[SUPPLIED MATERIAL start]
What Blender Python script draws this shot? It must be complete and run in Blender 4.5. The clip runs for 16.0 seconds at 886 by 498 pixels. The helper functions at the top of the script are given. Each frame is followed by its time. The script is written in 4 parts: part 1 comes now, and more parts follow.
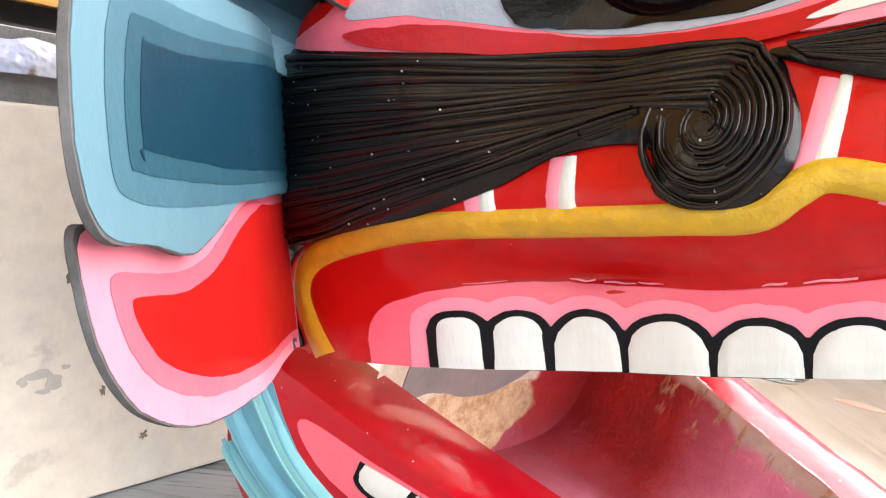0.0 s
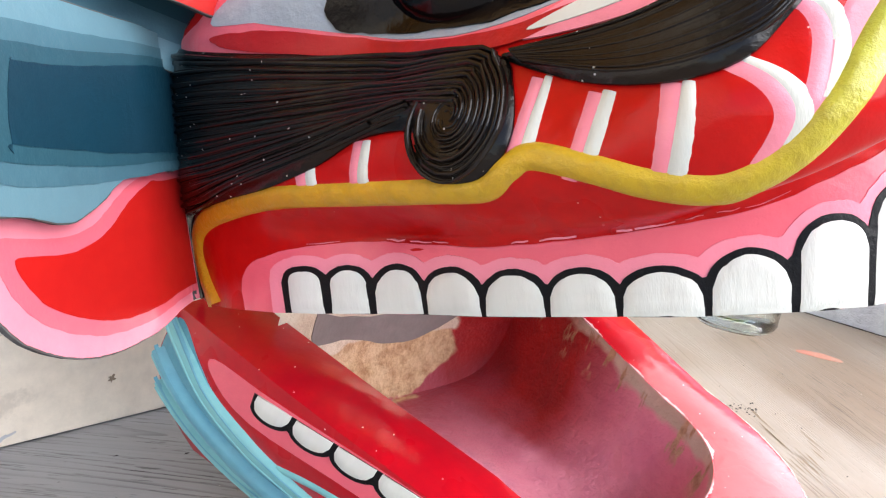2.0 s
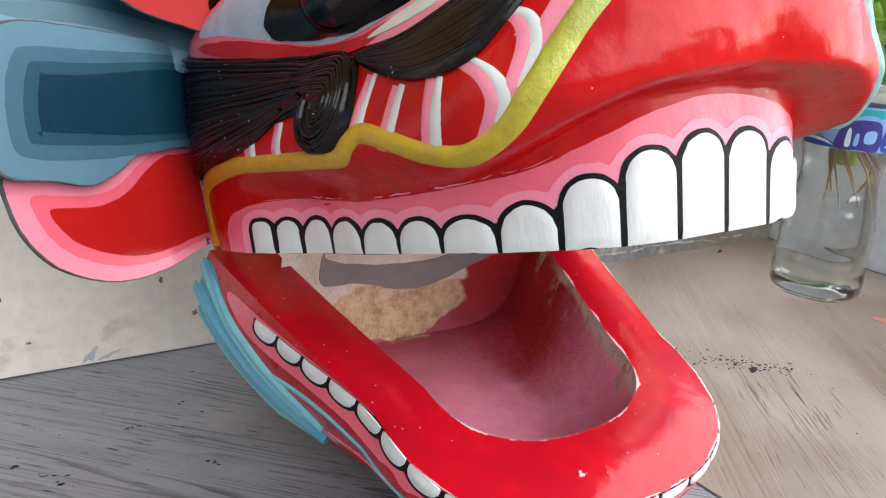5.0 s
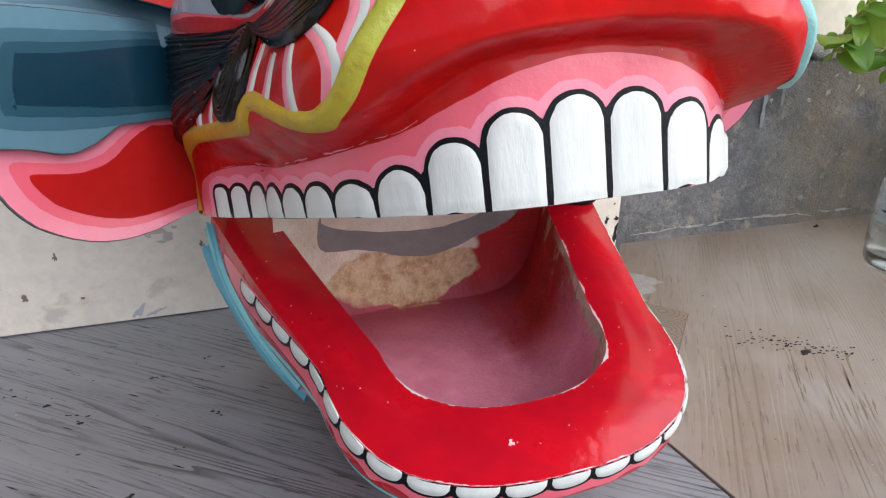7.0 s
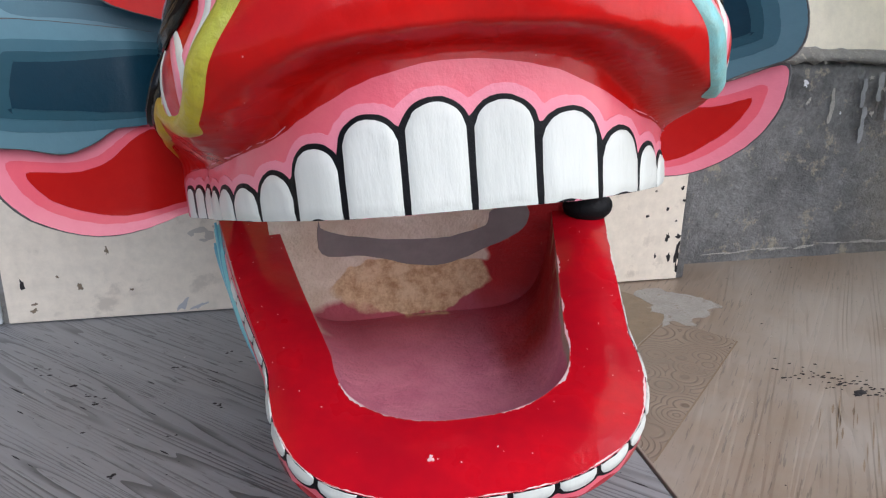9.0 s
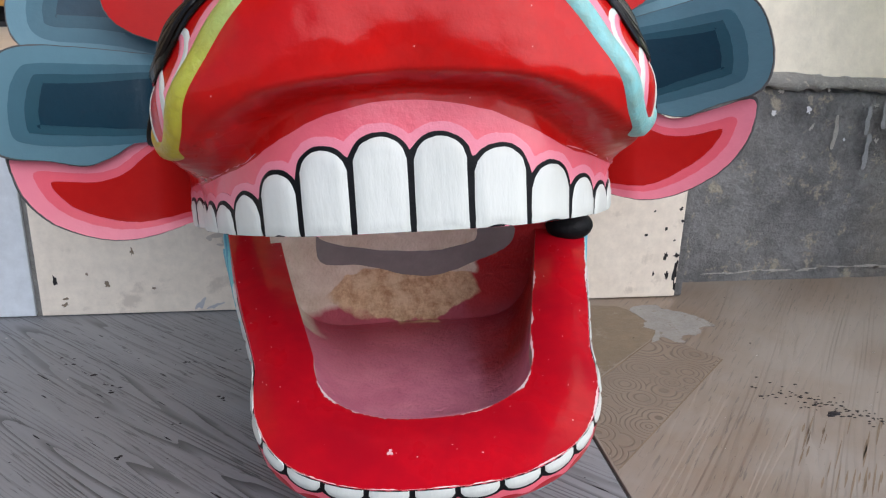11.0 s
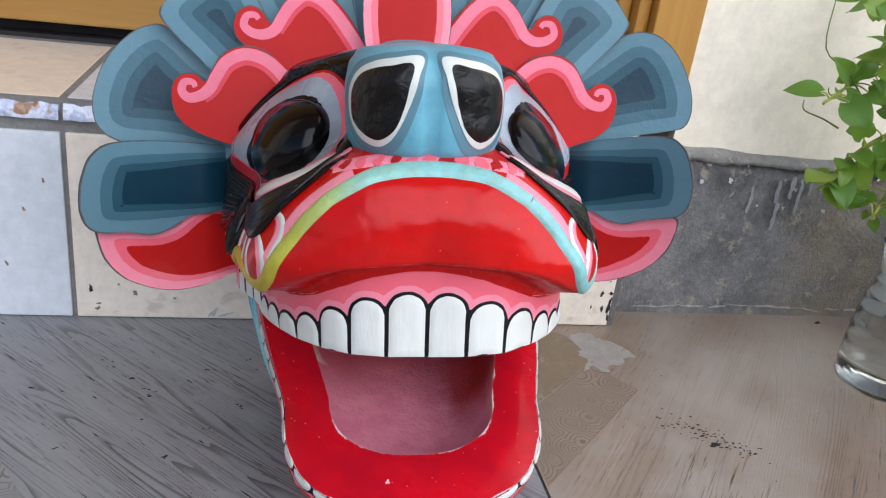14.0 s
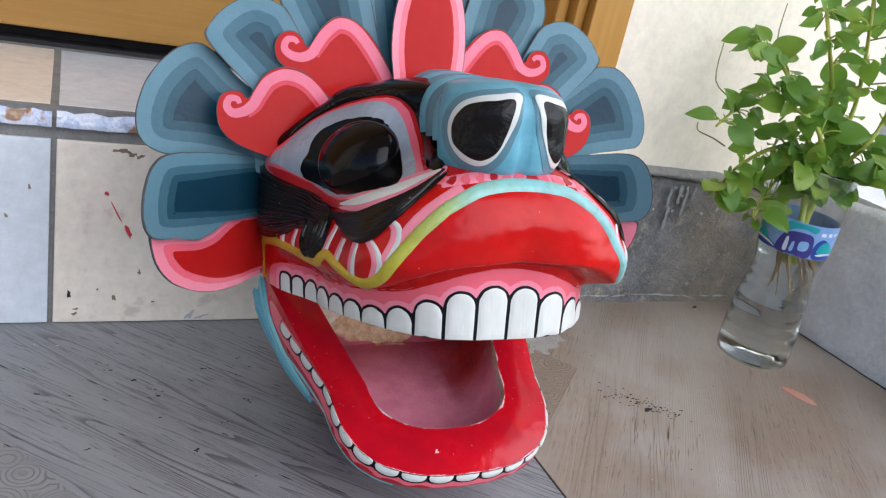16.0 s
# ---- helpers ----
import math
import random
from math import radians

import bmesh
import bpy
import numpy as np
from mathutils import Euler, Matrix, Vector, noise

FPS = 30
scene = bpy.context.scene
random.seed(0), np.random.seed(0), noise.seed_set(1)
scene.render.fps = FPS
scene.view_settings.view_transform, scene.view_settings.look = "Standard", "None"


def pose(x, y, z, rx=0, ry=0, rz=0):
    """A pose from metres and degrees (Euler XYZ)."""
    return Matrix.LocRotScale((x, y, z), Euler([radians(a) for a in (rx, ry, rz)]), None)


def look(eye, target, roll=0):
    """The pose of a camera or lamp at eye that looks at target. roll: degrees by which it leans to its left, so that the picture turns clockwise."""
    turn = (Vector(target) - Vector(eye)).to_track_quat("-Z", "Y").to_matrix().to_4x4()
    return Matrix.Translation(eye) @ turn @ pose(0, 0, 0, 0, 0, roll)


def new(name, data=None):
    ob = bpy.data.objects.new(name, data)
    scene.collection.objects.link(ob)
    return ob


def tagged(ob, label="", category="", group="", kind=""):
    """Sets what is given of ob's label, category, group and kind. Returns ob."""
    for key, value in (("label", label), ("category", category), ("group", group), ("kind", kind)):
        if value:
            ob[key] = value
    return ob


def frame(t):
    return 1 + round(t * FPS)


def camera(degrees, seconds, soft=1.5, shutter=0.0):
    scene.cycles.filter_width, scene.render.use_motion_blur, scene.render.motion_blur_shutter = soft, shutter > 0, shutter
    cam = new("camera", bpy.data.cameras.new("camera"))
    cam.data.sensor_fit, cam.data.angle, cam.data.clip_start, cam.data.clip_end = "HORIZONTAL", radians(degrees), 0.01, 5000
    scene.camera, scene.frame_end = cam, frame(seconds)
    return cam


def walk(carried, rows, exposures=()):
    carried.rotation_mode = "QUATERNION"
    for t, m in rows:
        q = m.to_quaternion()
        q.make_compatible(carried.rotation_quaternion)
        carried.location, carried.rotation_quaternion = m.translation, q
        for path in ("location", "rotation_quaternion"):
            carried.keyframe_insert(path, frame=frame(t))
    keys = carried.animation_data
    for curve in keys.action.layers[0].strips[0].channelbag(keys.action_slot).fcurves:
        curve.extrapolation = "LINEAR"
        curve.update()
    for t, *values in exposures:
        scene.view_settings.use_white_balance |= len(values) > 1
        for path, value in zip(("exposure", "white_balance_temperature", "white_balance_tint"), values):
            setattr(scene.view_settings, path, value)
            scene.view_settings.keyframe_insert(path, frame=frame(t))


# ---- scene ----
[SUPPLIED MATERIAL end]
OBJECTIVE:
Strip out the pictures and quote the remaining data word for word.

SOLUTION:
What Blender Python script draws this shot? It must be complete and run in Blender 4.5. The clip runs for 16.0 seconds at 886 by 498 pixels. The helper functions at the top of the script are given. Each frame is followed by its time. The script is written in 4 parts: part 1 comes now, and more parts follow.
0.0 s
2.0 s
5.0 s
7.0 s
9.0 s
11.0 s
14.0 s
16.0 s
# ---- helpers ----
import math
import random
from math import radians

import bmesh
import bpy
import numpy as np
from mathutils import Euler, Matrix, Vector, noise

FPS = 30
scene = bpy.context.scene
random.seed(0), np.random.seed(0), noise.seed_set(1)
scene.render.fps = FPS
scene.view_settings.view_transform, scene.view_settings.look = "Standard", "None"


def pose(x, y, z, rx=0, ry=0, rz=0):
    """A pose from metres and degrees (Euler XYZ)."""
    return Matrix.LocRotScale((x, y, z), Euler([radians(a) for a in (rx, ry, rz)]), None)


def look(eye, target, roll=0):
    """The pose of a camera or lamp at eye that looks at target. roll: degrees by which it leans to its left, so that the picture turns clockwise."""
    turn = (Vector(target) - Vector(eye)).to_track_quat("-Z", "Y").to_matrix().to_4x4()
    return Matrix.Translation(eye) @ turn @ pose(0, 0, 0, 0, 0, roll)


def new(name, data=None):
    ob = bpy.data.objects.new(name, data)
    scene.collection.objects.link(ob)
    return ob


def tagged(ob, label="", category="", group="", kind=""):
    """Sets what is given of ob's label, category, group and kind. Returns ob."""
    for key, value in (("label", label), ("category", category), ("group", group), ("kind", kind)):
        if value:
            ob[key] = value
    return ob


def frame(t):
    return 1 + round(t * FPS)


def camera(degrees, seconds, soft=1.5, shutter=0.0):
    scene.cycles.filter_width, scene.render.use_motion_blur, scene.render.motion_blur_shutter = soft, shutter > 0, shutter
    cam = new("camera", bpy.data.cameras.new("camera"))
    cam.data.sensor_fit, cam.data.angle, cam.data.clip_start, cam.data.clip_end = "HORIZONTAL", radians(degrees), 0.01, 5000
    scene.camera, scene.frame_end = cam, frame(seconds)
    return cam


def walk(carried, rows, exposures=()):
    carried.rotation_mode = "QUATERNION"
    for t, m in rows:
        q = m.to_quaternion()
        q.make_compatible(carried.rotation_quaternion)
        carried.location, carried.rotation_quaternion = m.translation, q
        for path in ("location", "rotation_quaternion"):
            carried.keyframe_insert(path, frame=frame(t))
    keys = carried.animation_data
    for curve in keys.action.layers[0].strips[0].channelbag(keys.action_slot).fcurves:
        curve.extrapolation = "LINEAR"
        curve.update()
    for t, *values in exposures:
        scene.view_settings.use_white_balance |= len(values) > 1
        for path, value in zip(("exposure", "white_balance_temperature", "white_balance_tint"), values):
            setattr(scene.view_settings, path, value)
            scene.view_settings.keyframe_insert(path, frame=frame(t))


# ---- scene ----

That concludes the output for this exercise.